JOHN CLOE: What did you do after you returned from the Aleutians? Did you stay in the service after the war or --
JOHN ANDREWS: No. I -- we stayed in the Aleutians until after the battles at -- at Attu. I flew the command ship much of the time during that, (Col William 0.) did and I did. My crew left the Aleutians after Attu because we had run up more than enough missions to return. In fact, we were held over for the action at Attu, and after that, we left.
The crew was broken up. I went back to what was then Muroc Air Base, which is now the Army test center. And at the time, it was a B-24 training school. And I stayed there for the rest of the war. I got out of the service early because again I had built up all kinds of points, after VE day there was a point system on who could get out.
And I had points to burn, so, in fact I left before, well really before VJ day when it comes down to it. I was still in uniform, but really not on duty. As soon as that happened I left the Air Force and got a job in Boston. I had made a half-hearted attempt to get a permanent commission, but my heart really wasn't in it.

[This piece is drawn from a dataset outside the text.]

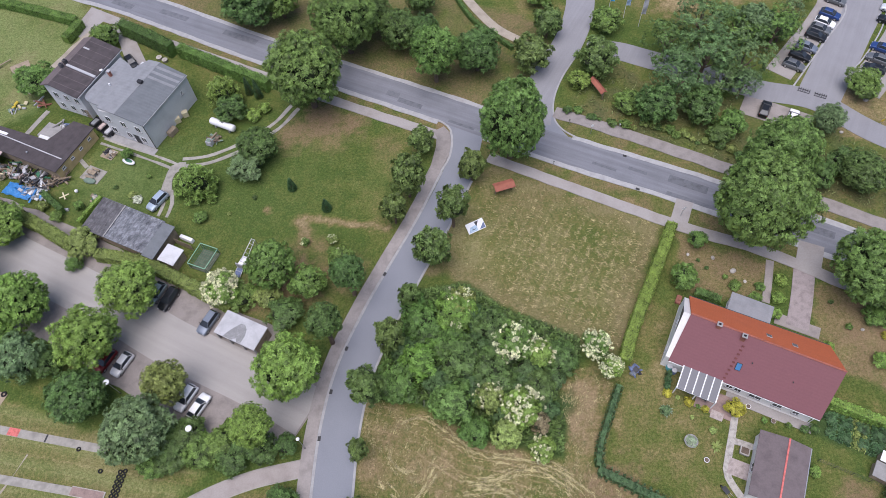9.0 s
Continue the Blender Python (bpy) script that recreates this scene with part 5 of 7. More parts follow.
# ---- the round white building ----
def round_building():
    b = thing("round_building", -54.2, 7.5, 0, 0, "white round building with a gravel roof and window bands", "building")

    def ring(r0, r1, z0, z1, a0=0, a1=360, n=72):
        s = Shape()
        full = a1 - a0 >= 360
        v = []
        for k in range(n + (0 if full else 1)):
            a = radians(a0 + (a1 - a0) * k / n)
            for r, z in ((r0, z0), (r1, z0), (r1, z1), (r0, z1)):
                v.append((r * math.cos(a), r * math.sin(a), z))
        m = len(v) // 4
        f = []
        for k in range(m if full else m - 1):
            q = (k + 1) % m
            for j in range(4):
                f.append((4 * k + j, 4 * q + j, 4 * q + (j + 1) % 4, 4 * k + (j + 1) % 4))
        if not full:
            f += [(0, 3, 2, 1), (4 * m - 4, 4 * m - 3, 4 * m - 2, 4 * m - 1)]
        return s.add(v, f)

    part("roof", ring(0.01, 12.0, 6.4, 6.9), GRAVEL_ROOF, b, "brown gravel roof")
    def skirt(r0, z0, r1, z1, thick, a0=0, a1=360, n=72):
        """A wall that leans outward: radius r0 at z0 below, r1 at z1 above; its middle lies a little east of the roof's."""
        step = (a1 - a0) / n
        s = Shape()
        v = []
        for k in range(n + 1):
            c, q = math.cos(radians(a0 + step * k)), math.sin(radians(a0 + step * k))
            v += [(0.5 + r * c, r * q - 0.3, z) for r, z in ((r0 - thick, z0), (r0, z0), (r1, z1), (r1 - thick, z1))]
        f = [(4 * k + j, 4 * k + 4 + j, 4 * k + 4 + (j + 1) % 4, 4 * k + (j + 1) % 4) for k in range(n) for j in range(4)]
        return s.add(v, f + [(0, 3, 2, 1), (4 * n, 4 * n + 1, 4 * n + 2, 4 * n + 3)])

    part("parapet", ring(12.0, 12.95, 6.4, 7.1), WHITE_PAINT, b, edge=0.05)
    part("wall", skirt(13.95, 3.5, 12.75, 6.45, 0.4), WHITE_WALL, b, "white leaning upper storey")
    part("wall", skirt(14.9, 0.0, 14.0, 3.5, 0.6), WHITE_WALL, b, "white leaning ground storey")
    for a in range(-70, 140, 21):
        for lo, z0, hi, z1 in ((13.7, 4.3, 13.15, 5.65), (14.7, 0.95, 14.32, 2.5)):
            w = part("window", skirt(lo, z0, hi, z1, 0.12, a + 1.5, a + 18, 12), GLASS, b, "long dark slanting window")
            part("sill", skirt(lo + 0.12, z0 - 0.12, lo + 0.1, z0, 0.2, a + 1.5, a + 18, 12), WHITE_PAINT, w)
            for k in (3.8, 8.2, 12.6):
                part("mullion", skirt(lo + 0.06, z0, hi + 0.06, z1, 0.1, a + 1.5 + k, a + 1.9 + k, 2), WHITE_PAINT, w)
    part("drain_cap", Shape().ball((2.0, 9.5, 6.9), 0.2, 0.2, 0.12, 10, 4), METAL_DARK, b)


round_building()


def entrance_hall():
    e = thing("entrance_hall", -38.0, 16.9, 0, -2, "white flat-roofed entrance block with a glass roof beside the round building", "building")
    part("wall", Shape().box(-2.0, 2.4, -6.0, 1.9, 0, 3.2), WHITE_WALL, e)
    part("roof", Shape().box(-2.05, 2.45, -6.05, 1.95, 3.2, 3.4), WHITE_PAINT, e, "white sheet roof", edge=0.02)
    part("wall", Shape().add([(-5.0, -1.2, 0), (-2.02, 1.9, 0), (-2.02, -6.0, 0), (-6.5, -6.0, 0), (-5.0, -1.2, 3.1), (-2.02, 1.9, 3.1), (-2.02, -6.0, 3.1), (-6.5, -6.0, 3.1)],
                             [(3, 2, 1, 0), (4, 5, 6, 7), (0, 1, 5, 4), (1, 2, 6, 5), (2, 3, 7, 6), (3, 0, 4, 7)][0:1] + [(4, 7, 6, 5), (0, 4, 5, 1), (1, 5, 6, 2), (2, 6, 7, 3), (3, 7, 4, 0)]), WHITE_WALL, e)
    part("parapet", Shape().slab([(-5.15, -1.2, 3.5), (-4.75, -1.5, 3.5), (-1.9, 1.6, 3.5), (-2.1, 2.0, 3.5)], 0.42), WHITE_PAINT, e)
    for k in range(5):
        x = -4.6 + 0.52 * k
        part("pane", Shape().slab([(x, -5.9, 3.24), (x + 0.46, -5.9, 3.24), (x + 0.46, -1.55 + 0.55 * k, 3.24), (x, -1.75 + 0.55 * k, 3.24)], 0.1), GLASS_SKY, e, "bluish roof glass")


entrance_hall()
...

I decided I didn't really like the military life, and I had already put in five years. And so I went out and became a civilian. I stayed in the reserves for a couple of years, but then didn't have time enough with my work to properly do a good job there, so I finally left it as well.
JOHN CLOE: So you joined at the beginning of the war or shortly thereafter?
JOHN ANDREWS: No, I joined in September of 1940.
JOHN CLOE: That's right, five years.
JOHN ANDREWS: So I joined early and left early.
JOHN CLOE: Did you go to Aviation Cadet School?
JOHN ANDREWS: Yes, in -- first in Tuscaloosa then Maxwell Field.
JOHN CLOE: Well, that's about it, unless you can think of anything that should be added.